Part of the answer to this conundrum is that U.S. home-builders have been forced to bulldoze many new homes – often before construction is even complete (see “U.S. Banks bulldozing NEW homes”). However, unless those bulldozers have been much more active than what has been reported in the media, there is still a significant discrepancy in the data – suggesting that the “new home starts” data has been fictionalized (like most other U.S. economic “statistics”).


Regardless, the bottom-line is that U.S. home-builders continue to build significantly more units than they sell every month. Thus, the new homes data does not suggest that the U.S. housing market is approaching a “bottom”, rather, it strongly indicates that all U.S. home-builders are rapidly approaching bankruptcy.


Turning to “existing homes sales”, here the attempt to “spin” the data into positive-sounding propaganda is even more contrived. Bloomberg is trying to convince the sheep that an estimated annual rate of sales of 4.8 million units is “good news”, and indicates a “bottom” in the housing market.


Here is what is going on in the real world. Total foreclosures and repossessions this year is on track to hit about 4 million units.
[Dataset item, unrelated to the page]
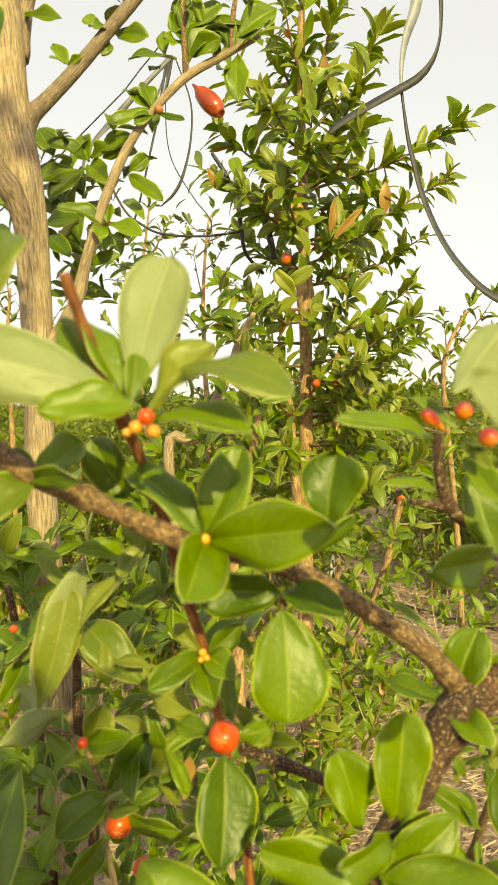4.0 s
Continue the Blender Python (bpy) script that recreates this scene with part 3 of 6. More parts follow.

Meanwhile, there are 20 million U.S. homeowners with “under-water” mortgages – with most of those homeowners desperate to sell.


In addition, there are over 20 million empty homes in the U.S., with somewhere around 2 million of those units being recent foreclosures/repossessions that have not been listed on the market – because the banks holding those homes are afraid to put them onto the market.


Part of that fear is with respect to the collapse in U.S. home prices. With prices currently falling more than three times as fast as during the worst year of the “Great Depression”, bankers don't want that collapse to accelerate even faster. Secondly, they are also afraid to list these homes on the markets, because as soon as they sell them, they are forced to incorporate the losses onto their balance sheet (rather than the fantasy-valuations the banksters currently have on their books).


Finally, there are tens of millions of baby-boomers just beginning their retirement, with savings which are totally insufficient to fund their retirements (see “U.S. Pension Crisis: the $3 TRILLION question”). The only way they can maintain a standard of living even close to their pre-retirement years is to dump real estate – with U.S. seniors needing to dump somewhere around $1 TRILLION in real estate over just the next decade.


The bottom-line is that with annual U.S. housing sales less than 5 million units/year, it is not even theoretically possible for this market to be anywhere near a “bottom”. In the real world, barring a multi-trillion bail-out of all U.S. homeowners, the best-case scenario for a “bottom” would be some time around the middle of the next decade.


In the meantime, shameless propagandists in the U.S. media continue to utter calls for one (false) “bottom” after another, and every month they lure tens of thousands of American families into financial disaster with their despicable lies – as Americans buy into a market which (at best) is only half-way to the bottom.